A catalyst increases the rate of change in a chemical reaction. In retrospect, it’s an aptly descriptive name for Mac Catalyst. Apple has been experimenting with ways to jump-start the Mac app market for years. The Mac App Store and its subsequent redesign didn’t seem to move the needle substantially, but I remain optimistic that Mac Catalyst will do so with time. Ultimately SwiftUI, which is rapidly developing on a parallel path, will likely eclipse Catalyst, but that reality is still years away because of millions of UIKit apps already on the market. Rewriting those apps for AppKit makes no sense for many developers, as demonstrated by the lack of iPad apps that have made their way to the Mac already. SwiftUI isn’t a realistic alternative for most of those apps, either.
With Mac Catalyst, there’s an opportunity for developers to significantly increase the potential size of the market for their apps without taking much risk.
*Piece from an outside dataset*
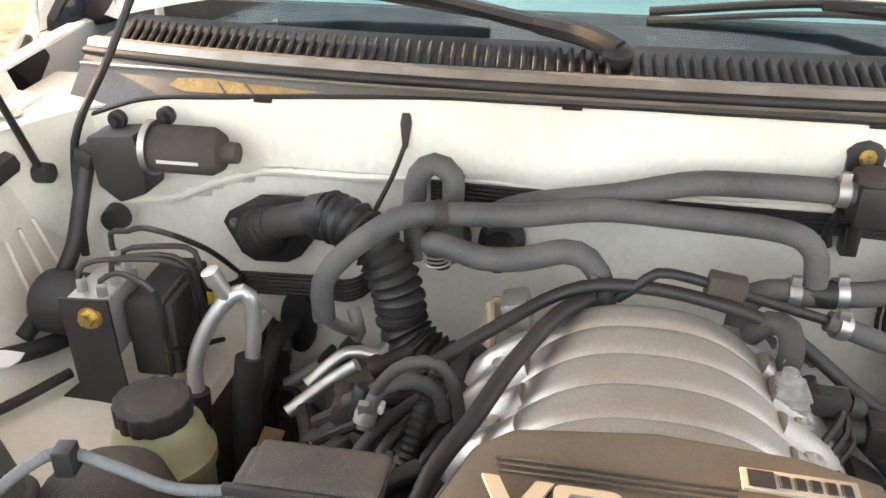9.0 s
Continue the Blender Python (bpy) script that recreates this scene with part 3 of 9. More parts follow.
def bumper_bulge(z):
    return spl([0.40, 0.43, 0.455, 0.50, 0.56, 0.63, 0.655, 0.685, 0.74, 0.775, 0.79, 0.805, 0.83], [-0.06, -0.012, 0.004, 0.008, 0.0, 0.002, 0.009, 0.019, 0.021, 0.017, 0.010, -0.002, -0.03], z)


def bumper_to(u, z, extra=0.0):
    p, n_ = bp_at(u)
    # scoop beside the lower opening, in which the fog lamps sit
    a = abs(u - MID)
    sc = 0.0
    a_in = 0.525 + (0.625 - z) * 0.55
    if a_in < a < 1.0:
        w = min(1.0, (a - a_in) / 0.045) * min(1.0, max(0.0, (1.0 - a) / 0.16))
        h = min(1.0, max(0.0, (0.652 - z) / 0.045)) * min(1.0, max(0.0, (z - 0.493) / 0.018))
        sc = 0.042 * w * h
    lip = 0.010 * max(0.0, min(1.0, (0.49 - a) / 0.04 + 1)) * min(1.0, max(0.0, (0.655 - z) / 0.02))
    return Vector((p.x, p.y, z)) - n_ * (bumper_bulge(z) - sc + lip + extra)


def bumper_top(u):
    a = abs(u - MID)
    return spl([0, 0.30, 0.36, 0.44, 0.52, 0.75, 1.05, 1.3], [0.783, 0.785, 0.790, 0.812, 0.816, 0.806, 0.795, 0.79], a)


def bumper_low(u):
    a = abs(u - MID)
    return spl([0, 0.40, 0.47, 0.62, 0.80, 1.0, 1.3], [0.445, 0.441, 0.428, 0.425, 0.432, 0.455, 0.47], a)


def arch_u(z):
    """Length from the bumper's end to the wheel opening at a height."""
    y_end = flare_front(z) + 0.004
    return max(0.0, 0.60 - y_end)


end_zs = [0.50, 0.56, 0.62, 0.68, 0.74]
us = [arch_u(0.47) + (bp_len - 2 * arch_u(0.47)) * k / 60 for k in range(61)]
us2 = [arch_u(0.785) + (bp_len - 2 * arch_u(0.785)) * k / 60 for k in range(61)]
o = [(u, max(bumper_low(u), 0.0)) for u in us] + [(bp_len - arch_u(z), z) for z in end_zs if z > bumper_low(us[0]) + 0.01] + [(u, bumper_top(u)) for u in reversed(us2)] + [(arch_u(z), z) for z in reversed(end_zs) if z > bumper_low(us[0]) + 0.01]
gx0 = 0.452
grille_hole = [(MID - gx0, 0.642), (MID - gx0 + 0.01, 0.56), (MID - 0.40, 0.542), (MID + 0.40, 0.542), (MID + gx0 - 0.01, 0.56), (MID + gx0, 0.642)]
FOG_U = 0.760
fog_holes = [arc(MID + q * FOG_U, 0.578, 0.064, 0, 360, 28)[:-1] for q in (-1, 1)]
plate_holes = [arc(MID + q, 0.652, 0.0035, 0, 360, 8)[:-1] for q in (-0.09, 0.085)]
bumper = part("front_bumper", sheet(o, bumper_to, [grille_hole, *fog_holes, *plate_holes], cuts=(0.017, 0.009), thick=0.006), WHITE, suv)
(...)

Some of those new Mac Catalyst apps will be subpar, just like there are junky iPhone and iPad apps. I’m not a fan of lousy apps, but I’m still glad that the barrier to entry to the App Store is low. It opens opportunities for newcomers who might otherwise find it too hard to get started.
I expect Mac Catalyst will have the same effect. More developers than ever before have access to the Mac App Store. That will create competition that pushes all developers to make better products for their users, regardless of the underlying technology used to build it. In my book, that is how it should be and the best way to strengthen the Mac as a platform.